Fast food leaders McDonalds (NYSE: MCD) and KFC (NYSE: YUM) have unveiled major China overhauls in the last few weeks, as each tries to reignite stalling growth in one of their biggest and most profitable markets. Such retrenchments are long overdue, more than 2 decades after each company first came to China and achieved huge success by opening stores that offered not only good food at affordable prices but also friendly service and a comfortable eating environment.
But much has changed since KFC arrived in China in 1987, followed 5 years later by McDonalds in 1992, including the entry of more international rivals and also the rise of domestic competitors. And yet despite the rising competition, KFC and McDonalds have done surprisingly little to alter their local strategies over the years until now.
Each company is trying a slightly different approach, although more localization is a strong element of their plans. While localizing elements like menus and restaurant décor are important, both companies should also think strongly about doing more to localize their top management and business models to better understand and serve their Chinese customers.
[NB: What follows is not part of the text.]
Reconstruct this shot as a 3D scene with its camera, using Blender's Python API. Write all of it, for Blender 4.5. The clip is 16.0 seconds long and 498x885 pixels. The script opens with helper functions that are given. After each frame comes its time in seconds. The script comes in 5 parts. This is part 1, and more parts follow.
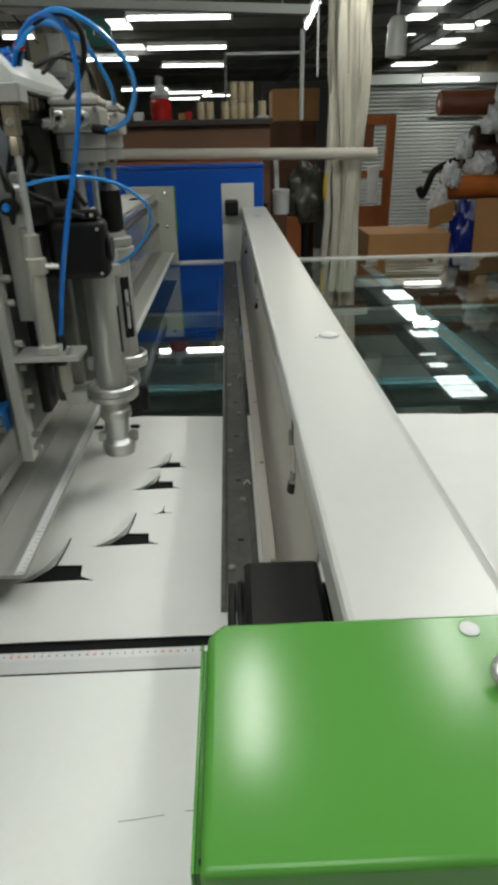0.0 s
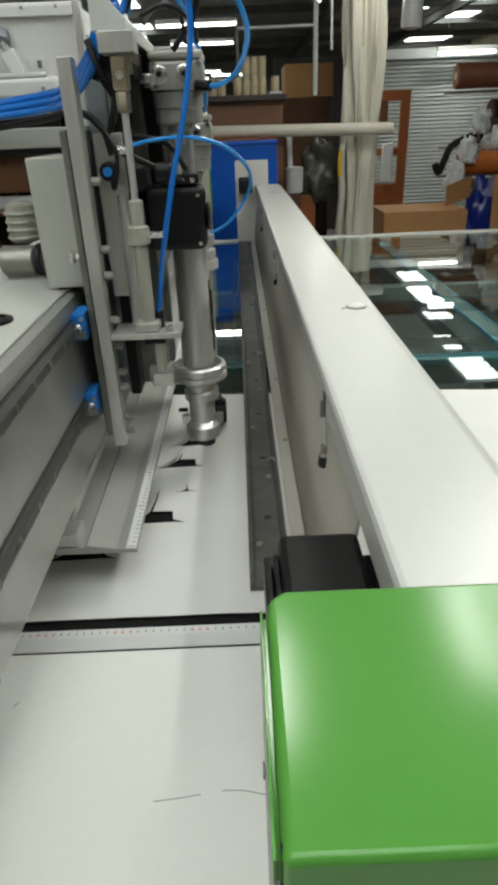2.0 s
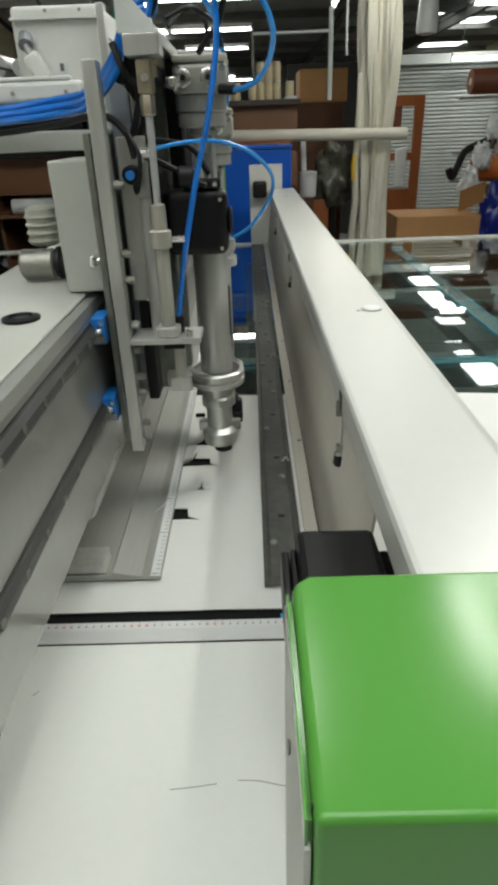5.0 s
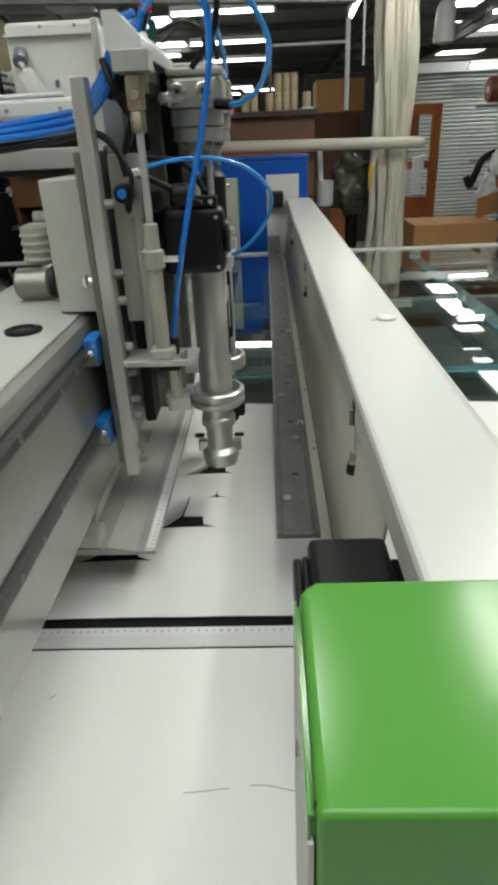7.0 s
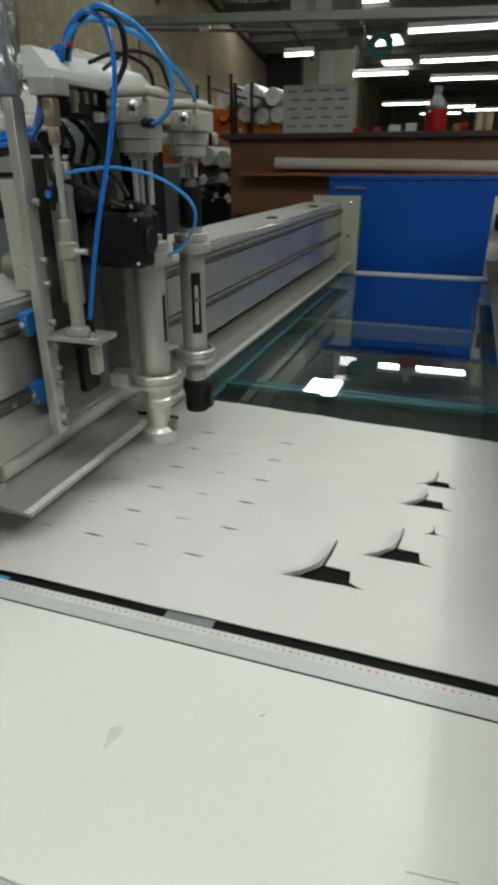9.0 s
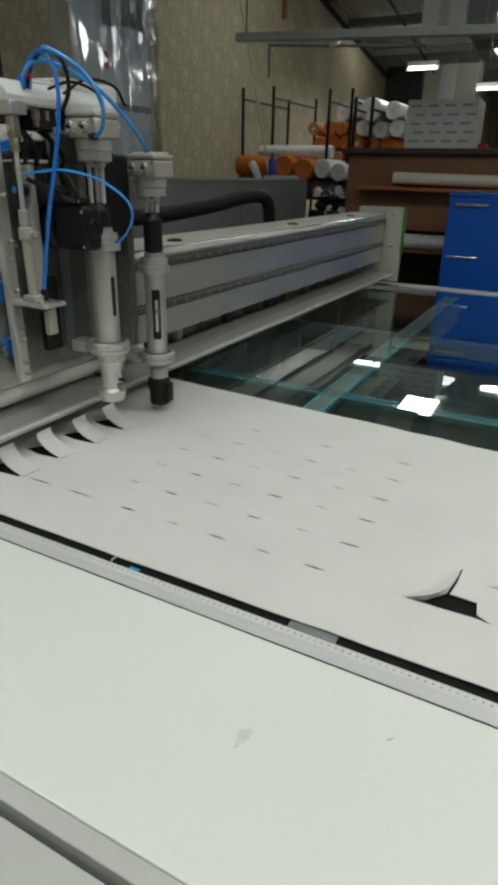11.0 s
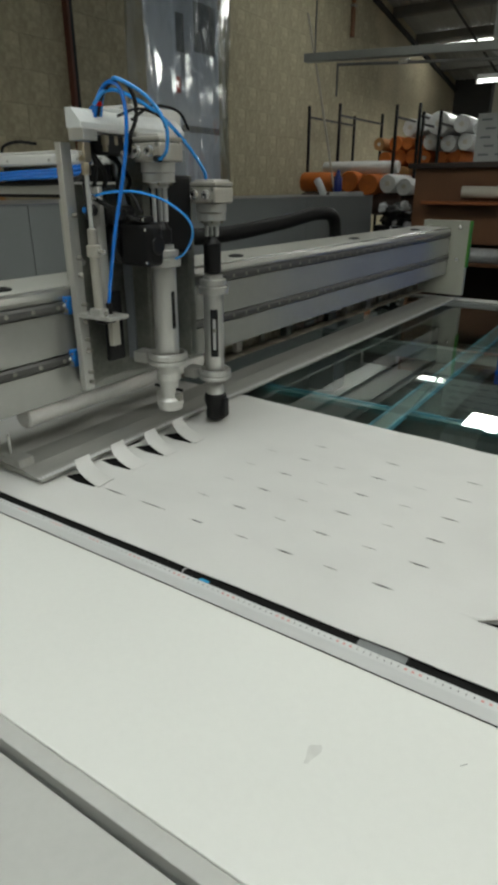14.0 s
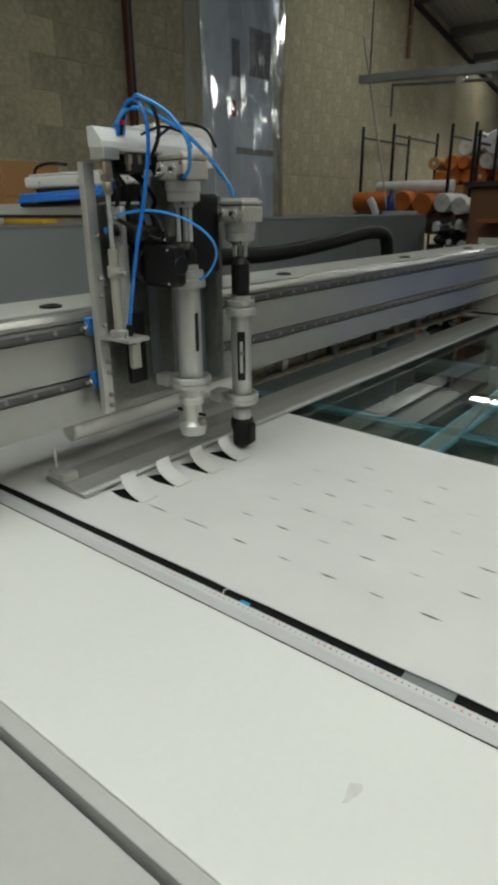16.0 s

After 2 decades of breakneck growth, KFC and McDonalds have both struggled in China over the last year as the country’s economy slowed and they faced growing competition from domestic and foreign rivals. McDonalds China same-store sales fell 3.6 percent in 2013, while KFC’s were down an even sharper 15 percent, partly due to negative effects from an outbreak of bird flu that dampened consumer demand for its core chicken products.
McDonalds was in the headlines last week when China chief Kenneth Chan disclosed the fast food giant was accelerating its drive to add more franchised restaurants to its local operations. (Chinese article) Such franchisees are common in McDonalds strategy in most of its other markets, and typically see local partners open and operate stores while paying licensing fees and following strict guidelines from the parent company. The franchising push was part of a broader overhaul announced by McDonalds, which will also retrench its designs and other elements of its China stores.
McDonalds has historically prided itself on the franchising model, which encourages innovation at the local level by thousands of entrepreneurial franchisees. Some of the company’s most successful new products and market concepts have historically come from those local partners, including McDonalds’ signature Big Mac hamburger and its Ronald McDonald clown mascot.
And yet despite that focus, only about 12 percent of McDonalds’ 2,000 China restaurants are now owned and operated by franchise partners, Chan disclosed. In a bid to bring more innovation from such partners and lower costs, the company has accelerated its drive to add more franchisees to its network and is aiming to roughly double the number to 20-25 percent of its total China restaurants by next year. Even then, the figure would still be well below the company’s global average that has around 80 percent of its stores run by franchisees.
Meantime, KFC is also embarking on its own China shift with the announcement last month of its first-ever relaunch for the market. (previous post) Much of KFC’s relaunch is focused on overhauling its food options and store design, with 15 new products entering its menu and stores set for a major new look. Like McDonalds, KFC is also hiring a big celebrities to act as brand ambassadors as part of its relaunch. Unlike McDonalds, however, KFC rarely uses the franchising model in China, and hasn’t announced any plans to change that practice.
These types of overhaul are widely practiced in the west, where companies realize it’s important to refresh a brand every decade or so to prevent it from becoming outdated and stale. Thus these overhauls are long overdue, coming more than 2 decades after each company first entered the market.
But equally important, both McDonalds and KFC should think more about bringing more Chinese partners into their operations to get them more in sync with local tastes. Both companies still have large numbers of non-mainlanders at the top of their top China operations, each of which is headed by a non-Chinese national.
Among the 2 ongoing overhauls, McDonalds franchising strategy could have the best chances for success by focusing not only on cosmetic but also structural changes. That could bring in important input and innovation from local partners to make the company more competitive.
Bottom line: McDonalds drive to boost its franchising in China could help the company restart growth by drawing on innovation from local partners.